Agora já se pode dizer: Fortaleza é uma metrópole. Não
tão calma quanto desejaríamos que fosse, mas mesmo assim uma das
mais pacíficas do Brasil, como costumo falar para os gringos quando me
encontro no exterior, conforme disse linhas atrás, sem correr o risco
de mentir. Do mesmo modo que o Nordeste, como um todo, costuma exportar Presidentes
da República, Fortaleza tem por hábito exportar pessoas trabalhadoras,
cultas e competentes. Ela e sua gente têm orgulho, por exemplo, de terem
exportado para a Academia Brasileira de Letras a primeira MULHER escritora deste
país e para a capital do Império, o primeiro grande romancista
do Brasil, para ficarmos apenas com estes dois nomes, pois o que estou pretendendo
escrever é uma crônica e não uma lista telefônica.
A Capital do Ceará é uma das dez maiores metrópoles do
país e desponta como um dos destinos turísticos mais procurados
por brasileiros e estrangeiros. Seu novo aeroporto internacional serve de portão
de entrada para todo o Nordeste. Aqui é também um dos lugares
onde a cultura é mais incentivada neste pobre país sem cultura.

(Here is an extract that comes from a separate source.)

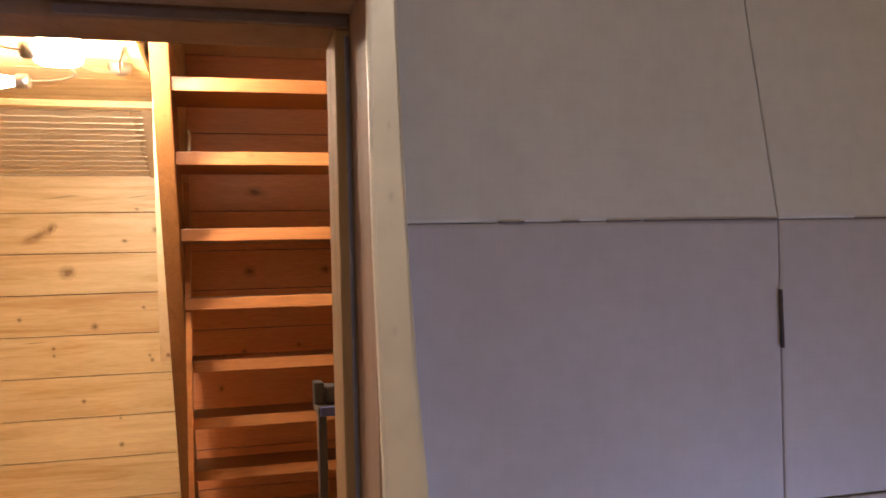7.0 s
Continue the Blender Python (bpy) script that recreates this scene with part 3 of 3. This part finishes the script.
for a, b_ in rows_z:
    plank = part("plank", block(WXL, -0.312, YW - 0.014, YW + 0.001, a + 0.0014, b_ - 0.0014, 0.0025), PINE, wall_north)
    under = part("plank", block(-0.309, 0.400, YW - 0.014, YW + 0.001, a + 0.0015, b_ - 0.0015, 0.0025), PINE_SHADED, wall_north, "pine board under the stair, shade put into its reddish colour")
    for kx, kz, kr, pale, length, turn in KNOTS:
        kx, kz = kx + 0.054, kz + 0.031
        if a < kz < b_:
            kr = min(kr, kz - a - 0.002, b_ - kz - 0.002)
            disc = lathe(bmesh.new(), [(1, 0.0), (0.5, 0.0003), (0, 0.0004)], 20)
            k_ob = part("knot", disc, KNOT_PALE if pale else KNOT, plank if kx < -0.312 else under, "", True)
            k_ob.matrix_local = pose(kx, YW - 0.0142, kz, 90, 0, 0) @ Matrix.Rotation(radians(turn), 4, "Z") @ Matrix.Diagonal((kr * length, kr, 1, 1))
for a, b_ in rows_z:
    part("plank", block(0.0, SIDE_LEN, 0.005, 0.02, a - 0.16, b_ - 0.163, 0.0025, side @ Matrix.Rotation(radians(-7), 4, "Y")), PINE_DIMMED, wall_east)

# ---- pieces of the walls: tiles ----
rnd = random.Random(11)
ROWS = [0.0, 0.075, 0.268, 0.461, 0.654, 0.847, 1.04, 1.233, 1.390, 1.583, 1.816, 2.009, 2.201, 2.357, 2.55]


def tile(x0, x1, z0, z1, low0, low1, gx0, gx1, gz0, gz1, relief=1.0, lean=0.0):
    """One wall tile with rounded edges. x0, x1: its sides at the top; low0, low1: at the bottom; then the joints round it.
    relief: how sharply its edges fall off; lean: how far it tips back at the bottom, for each metre."""
    b = bmesh.new()
    d = rnd.uniform(-0.00025, 0.00025)
    outer = [(low0 + gx0, z0 + gz0, 1, 1), (low1 - gx1, z0 + gz0, -1, 1), (x1 - gx1, z1 - gz1, -1, -1), (x0 + gx0, z1 - gz1, 1, -1)]
    tip = [rnd.uniform(-0.00025, 0.00025) for k in range(4)]
    rings = []
    d, tip = d * relief, [v * relief for v in tip]
    for inset, y in ((0.0, 0.0115), (0.0, 0.0011 * relief), (0.0008, 0.0004 * relief), (0.0030, 0.0)):
        rings.append([b.verts.new((x + sx * inset, y + d + tip[k] * (inset > 0) + (lean * (z1 - zz) if y < 0.01 else 0), zz + sz * inset)) for k, (x, zz, sx, sz) in enumerate(outer)])
    for r0, r1 in zip(rings, rings[1:]):
        for k in range(4):
            b.faces.new((r0[k], r0[(k + 1) % 4], r1[(k + 1) % 4], r1[k]))
    b.faces.new(rings[-1])
    bmesh.ops.recalc_face_normals(b, faces=b.faces)
    return part("tile", b, TILE_DAYLIT if z1 < 1.9 and x0 > -0.1 else TILE, wall_front)


def bead(xa, za, xb, zb, w, proud=0.0010):
    """A pale, slightly uneven filled joint between two tiles."""
    b = bmesh.new()
    n = max(2, int(abs(za - zb) / 0.02))
    rows = []
    for k in range(n + 1):
        t = k / n
        x, zz = xa + (xb - xa) * t + rnd.uniform(-0.0003, 0.0003), za + (zb - za) * t
        ww = w * rnd.uniform(0.75, 1.15)
        rows.append([b.verts.new((x + u * ww, y, zz)) for u, y in ((-1, 0.006), (-0.95, 0.0006), (-0.4, -proud), (0.4, -proud), (0.95, 0.0006), (1, 0.006))])
    for r0, r1 in zip(rows, rows[1:]):
        for k in range(5):
            b.faces.new((r0[k], r0[k + 1], r1[k + 1], r1[k]))
    bmesh.ops.recalc_face_normals(b, faces=b.faces)
    return part("joint", b, BEAD, wall_front, "pale filled joint", True)


FAINT, FINE, MID, WIDE = 0.00003, 0.0003, 0.0013, 0.0020
for z0, z1 in zip(ROWS, ROWS[1:]):
    if z0 > 2.1:
        tops = [XL, -0.916, -0.757, -0.598, -0.293, 0.0, 0.300, XR]
        lows = [XL, -0.916, -0.757, -0.598, -0.293, 0.0, 0.300, XR]
        gaps = [FINE, MID, 0, WIDE, FAINT, WIDE, FAINT, FINE]
        tops = [x - (0.004 if 0 < i < 5 else 0) * (z1 > 2.3) for i, x in enumerate(tops)]
    elif z0 > 2.0:
        tops = [XL, -0.916, -0.761, -0.598, -0.293, 0.0, 0.300, XR]
        lows = [XL, -0.914, -0.743, -0.598, -0.293, 0.0, 0.301, XR]
        gaps = [FINE, MID, FAINT, WIDE, FAINT, WIDE, WIDE, FINE]
    else:
        top_x, low_x = {1.816: (0.301, 0.3255), 1.583: (0.3255, 0.322)}.get(z0, (0.322, 0.322))
        tops = [XL, -0.916, OX0, None, OX1, top_x, XR]
        lows = [XL, -0.916, OX0, None, OX1, low_x, XR]
        gaps = [FINE, FINE, FINE, 0, FINE, FINE, FINE]
    if z0 > 2.3:
        tops, lows, gaps = tops[5:], lows[5:], gaps[5:]
    gz0 = FAINT if z0 > 2.3 else FINE
    gz1 = FAINT if z1 > 2.3 else FINE
    for k in range(len(tops) - 1):
        if tops[k] is None or tops[k + 1] is None or (2.1 < z0 < 2.3 and k == 2):
            continue
        over_door = 2.0 < z0 < 2.1 and 2 < k < 5
        if over_door or (2.0 < z0 < 2.1 and k == 2):
            tile(tops[k], tops[k + 1], OZ + 0.003 if k > 2 else z0, z1, lows[k], lows[k + 1], gaps[k], gaps[k + 1], gz0, gz1, 0.25 if k == 2 else 1.0)
        else:
            soft = 0.25 if (z0 > 2.1 and k >= 5) or (z0 > 2.3) or k == len(tops) - 2 and z0 > 2.0 else 0.25 if 2.0 < z0 < 2.1 and k == 1 else 0.5 if k == 0 else 1.0
            n = 2 if 2.1 < z0 < 2.3 and k == 1 else 1          # one broad tile left of the pale joint
            tile(tops[k], tops[k + n], z0, ROWS[-1] if 2.1 < z0 < 2.3 and k < 5 else z1, lows[k], lows[k + n], gaps[k], gaps[k + n], gz0, gz1,
                 soft, 0.012 if z1 < 1.9 and tops[k] >= OX1 else 0.0)
    for k, g in enumerate(gaps):
        if g in (WIDE, MID) and 1.4 < z1 < 2.45:
            low_z = OZ + 0.002 if 2.0 < z0 < 2.1 and 2 < k < 6 and tops[k] < 0.1 else z0
            bead(tops[k], (ROWS[-1] if 2.1 < z0 < 2.3 else z1) - 0.001, lows[k], low_z + 0.001, g + 0.0003, 0.0008 if g == WIDE else 0.0003)
# open, dark stretches of the joints, nail holes and chips
for x, zz, w, hgt in ((0.3242, 1.734, 0.0014, 0.024), (0.029, 2.310, 0.0003, 0.004), (0.027, 2.267, 0.0003, 0.005), (0.027, 2.236, 0.0003, 0.004),
                      (-0.765, 2.210, 0.0016, 0.0026), (-0.753, 2.014, 0.0018, 0.0035), (0.300, 2.005, 0.0016, 0.0014)):
    part("crack", block(x - w, x + w, -0.0009, 0.001, zz - hgt, zz + hgt, 0.0003), DARK if x > 0.31 else SEAL, wall_front, "dark open joint")
for xa, xb in ((0.082, 0.103), (0.133, 0.148), (0.171, 0.200), (0.203, 0.324), (0.40, 0.45)):
    part("crack", block(xa, xb, -0.0006, 0.001, 1.8157, 1.8168, 0.0003), SEAL, wall_front, "dark open joint")
part("chip", block(0.0085, 0.0145, -0.004, 0.0005, 2.031, 2.037, 0.0015), BEAD, wall_front, "white filler crumb")

# tiles of the left wall
for z0, z1 in zip(ROWS, ROWS[1:]):
    for k in range(7):
        y0, y1 = -0.3 * (k + 1), -0.3 * k
        part("tile", block(XL - 0.0055, XL, y0 + FAINT, y1 - FAINT, z0 - 0.02 + FINE, z1 - 0.02 - FINE, 0.001), TILE_YELLOW, wall_left)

Este texto também não comporta arrolar os pontos de referência
culturais de Fortaleza, porque não se está intentando escrever
um Guia de Viagens. Se algum dia, eu tivesse tido a infelicidade de deixar a
minha terra a fim de emigrar para outras paragens mais inóspitas - como
vejo fazerem muitos dos meus irmãos nordestinos, pois o direito de ir
e vir, pelo menos por enquanto, ainda não foi revogado neste país
-, eu não estaria escrevendo uma crônica a esta hora da manhã;
mas supondo que estivesse, gostaria de terminar assim: "Ah, Fortaleza!
Não me deixa morrer sem antes fitar pelo menos mais um daqueles espetáculos
que são os teus maravilhosos arrebóis".